# [JOB]
Reproduce the listing below exactly. Pictures do not belong in the copy.

# [INFORMATION SUPPLIED]
--- Start ---
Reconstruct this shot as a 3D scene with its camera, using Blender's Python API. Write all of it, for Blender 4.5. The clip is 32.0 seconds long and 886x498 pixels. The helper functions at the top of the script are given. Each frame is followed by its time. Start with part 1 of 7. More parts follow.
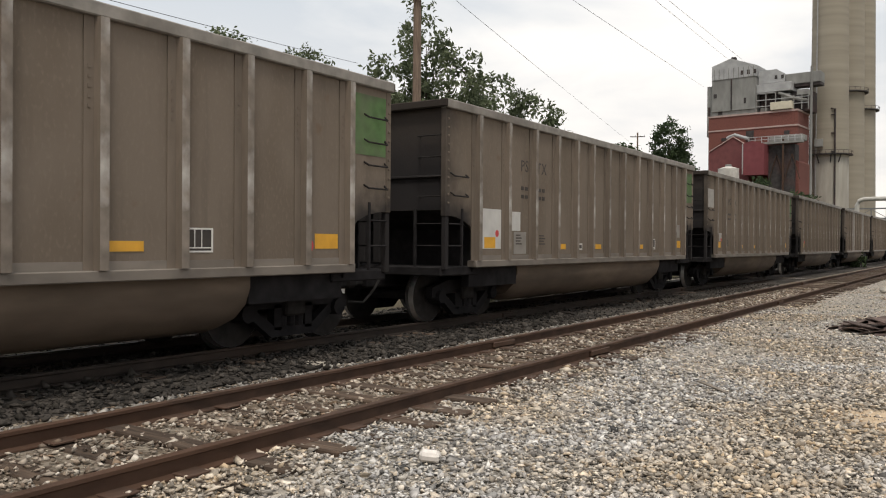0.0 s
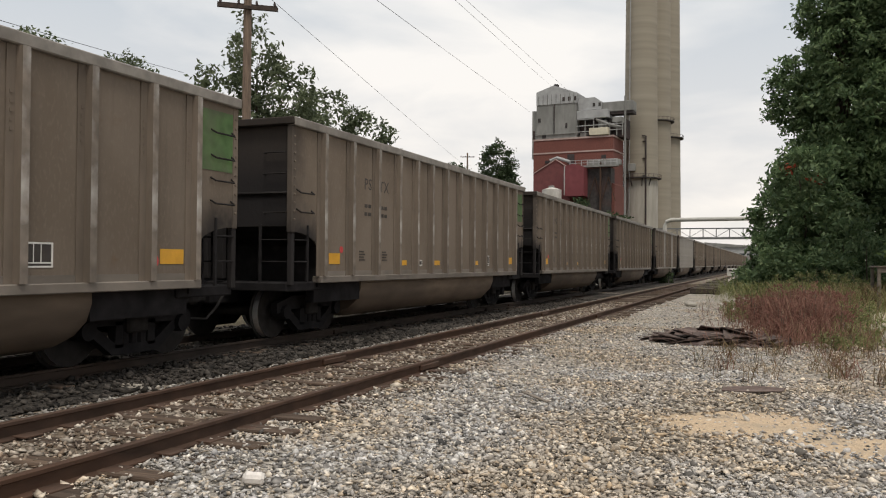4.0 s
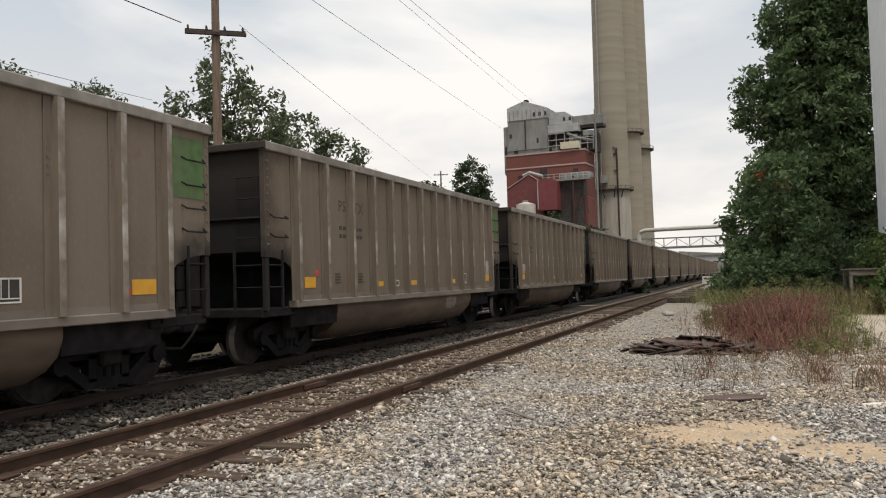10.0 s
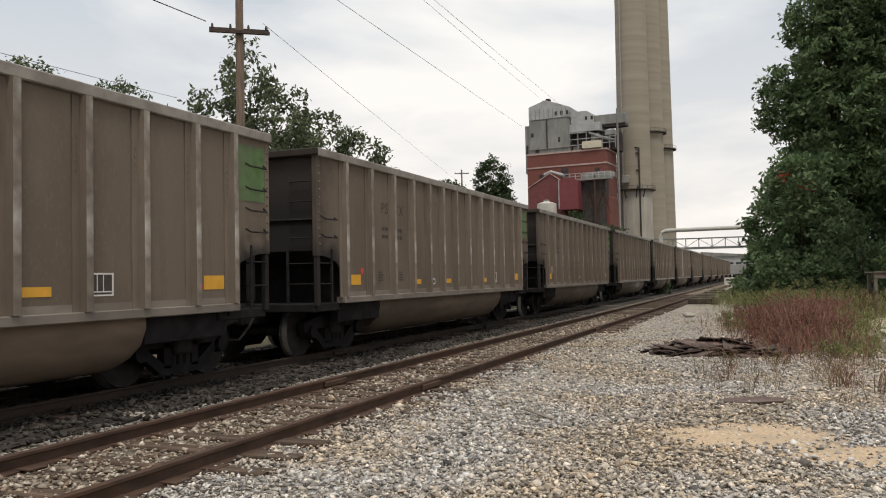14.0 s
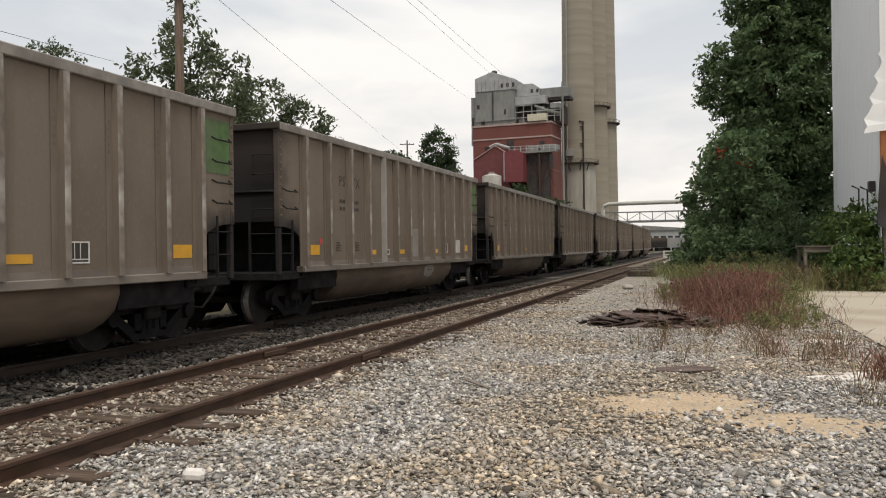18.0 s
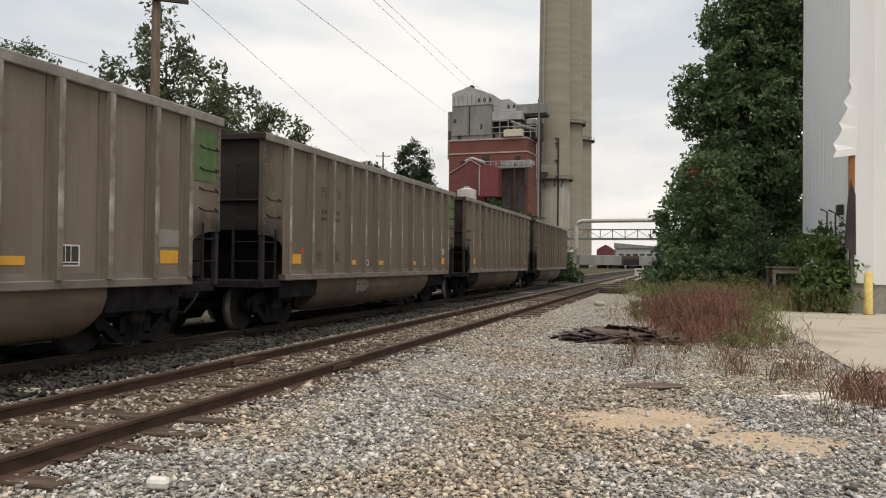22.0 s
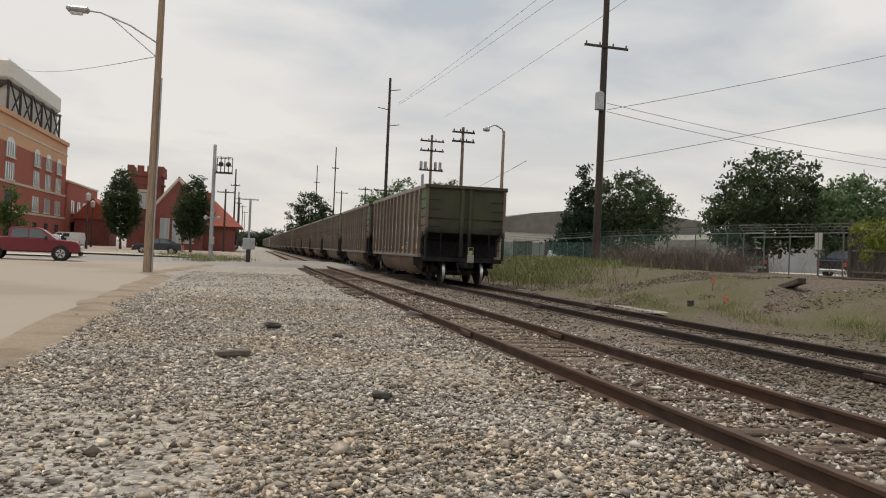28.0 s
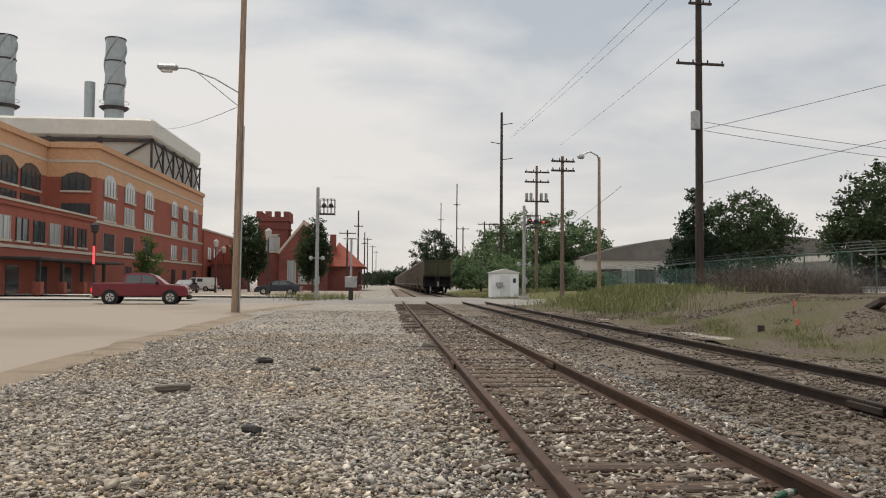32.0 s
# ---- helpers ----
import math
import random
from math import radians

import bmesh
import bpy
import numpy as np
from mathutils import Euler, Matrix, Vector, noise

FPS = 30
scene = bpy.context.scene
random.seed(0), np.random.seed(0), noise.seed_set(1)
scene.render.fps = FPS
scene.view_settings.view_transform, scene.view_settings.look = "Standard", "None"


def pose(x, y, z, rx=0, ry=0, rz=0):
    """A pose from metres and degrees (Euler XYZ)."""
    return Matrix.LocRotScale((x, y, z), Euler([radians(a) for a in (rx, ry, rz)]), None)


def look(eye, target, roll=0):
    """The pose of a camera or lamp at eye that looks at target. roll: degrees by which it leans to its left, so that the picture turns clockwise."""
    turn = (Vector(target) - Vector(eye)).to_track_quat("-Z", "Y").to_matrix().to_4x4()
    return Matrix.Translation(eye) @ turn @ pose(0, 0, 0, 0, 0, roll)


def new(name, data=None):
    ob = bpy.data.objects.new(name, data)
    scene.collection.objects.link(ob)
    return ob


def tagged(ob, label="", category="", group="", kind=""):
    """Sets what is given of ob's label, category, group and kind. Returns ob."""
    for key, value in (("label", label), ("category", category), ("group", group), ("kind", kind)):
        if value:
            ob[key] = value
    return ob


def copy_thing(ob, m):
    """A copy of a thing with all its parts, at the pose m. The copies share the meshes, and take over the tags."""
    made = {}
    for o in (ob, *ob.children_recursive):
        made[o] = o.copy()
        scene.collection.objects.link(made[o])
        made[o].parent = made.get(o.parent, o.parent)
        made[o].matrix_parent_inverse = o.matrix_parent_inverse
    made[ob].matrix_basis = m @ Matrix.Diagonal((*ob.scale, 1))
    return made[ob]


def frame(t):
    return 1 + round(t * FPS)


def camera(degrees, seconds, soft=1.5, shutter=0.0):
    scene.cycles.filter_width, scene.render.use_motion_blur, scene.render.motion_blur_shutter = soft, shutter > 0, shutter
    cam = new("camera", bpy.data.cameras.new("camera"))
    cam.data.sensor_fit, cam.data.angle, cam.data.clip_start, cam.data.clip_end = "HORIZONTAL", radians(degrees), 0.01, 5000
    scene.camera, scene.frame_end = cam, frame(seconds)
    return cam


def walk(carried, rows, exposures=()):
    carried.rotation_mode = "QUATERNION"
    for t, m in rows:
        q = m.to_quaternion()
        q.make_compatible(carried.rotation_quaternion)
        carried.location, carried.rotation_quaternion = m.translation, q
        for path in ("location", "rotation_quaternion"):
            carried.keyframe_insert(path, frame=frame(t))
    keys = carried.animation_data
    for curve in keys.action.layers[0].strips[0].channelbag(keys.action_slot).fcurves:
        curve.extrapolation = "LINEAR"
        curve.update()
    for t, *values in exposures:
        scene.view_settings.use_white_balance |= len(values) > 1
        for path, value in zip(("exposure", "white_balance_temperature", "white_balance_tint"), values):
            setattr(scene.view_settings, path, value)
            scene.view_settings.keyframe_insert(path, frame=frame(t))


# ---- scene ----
--- End ---
# [TASK SOLUTION]
Reconstruct this shot as a 3D scene with its camera, using Blender's Python API. Write all of it, for Blender 4.5. The clip is 32.0 seconds long and 886x498 pixels. The helper functions at the top of the script are given. Each frame is followed by its time. Start with part 1 of 7. More parts follow.
0.0 s
4.0 s
10.0 s
14.0 s
18.0 s
22.0 s
28.0 s
32.0 s
# ---- helpers ----
import math
import random
from math import radians

import bmesh
import bpy
import numpy as np
from mathutils import Euler, Matrix, Vector, noise

FPS = 30
scene = bpy.context.scene
random.seed(0), np.random.seed(0), noise.seed_set(1)
scene.render.fps = FPS
scene.view_settings.view_transform, scene.view_settings.look = "Standard", "None"


def pose(x, y, z, rx=0, ry=0, rz=0):
    """A pose from metres and degrees (Euler XYZ)."""
    return Matrix.LocRotScale((x, y, z), Euler([radians(a) for a in (rx, ry, rz)]), None)


def look(eye, target, roll=0):
    """The pose of a camera or lamp at eye that looks at target. roll: degrees by which it leans to its left, so that the picture turns clockwise."""
    turn = (Vector(target) - Vector(eye)).to_track_quat("-Z", "Y").to_matrix().to_4x4()
    return Matrix.Translation(eye) @ turn @ pose(0, 0, 0, 0, 0, roll)


def new(name, data=None):
    ob = bpy.data.objects.new(name, data)
    scene.collection.objects.link(ob)
    return ob


def tagged(ob, label="", category="", group="", kind=""):
    """Sets what is given of ob's label, category, group and kind. Returns ob."""
    for key, value in (("label", label), ("category", category), ("group", group), ("kind", kind)):
        if value:
            ob[key] = value
    return ob


def copy_thing(ob, m):
    """A copy of a thing with all its parts, at the pose m. The copies share the meshes, and take over the tags."""
    made = {}
    for o in (ob, *ob.children_recursive):
        made[o] = o.copy()
        scene.collection.objects.link(made[o])
        made[o].parent = made.get(o.parent, o.parent)
        made[o].matrix_parent_inverse = o.matrix_parent_inverse
    made[ob].matrix_basis = m @ Matrix.Diagonal((*ob.scale, 1))
    return made[ob]


def frame(t):
    return 1 + round(t * FPS)


def camera(degrees, seconds, soft=1.5, shutter=0.0):
    scene.cycles.filter_width, scene.render.use_motion_blur, scene.render.motion_blur_shutter = soft, shutter > 0, shutter
    cam = new("camera", bpy.data.cameras.new("camera"))
    cam.data.sensor_fit, cam.data.angle, cam.data.clip_start, cam.data.clip_end = "HORIZONTAL", radians(degrees), 0.01, 5000
    scene.camera, scene.frame_end = cam, frame(seconds)
    return cam


def walk(carried, rows, exposures=()):
    carried.rotation_mode = "QUATERNION"
    for t, m in rows:
        q = m.to_quaternion()
        q.make_compatible(carried.rotation_quaternion)
        carried.location, carried.rotation_quaternion = m.translation, q
        for path in ("location", "rotation_quaternion"):
            carried.keyframe_insert(path, frame=frame(t))
    keys = carried.animation_data
    for curve in keys.action.layers[0].strips[0].channelbag(keys.action_slot).fcurves:
        curve.extrapolation = "LINEAR"
        curve.update()
    for t, *values in exposures:
        scene.view_settings.use_white_balance |= len(values) > 1
        for path, value in zip(("exposure", "white_balance_temperature", "white_balance_tint"), values):
            setattr(scene.view_settings, path, value)
            scene.view_settings.keyframe_insert(path, frame=frame(t))


# ---- scene ----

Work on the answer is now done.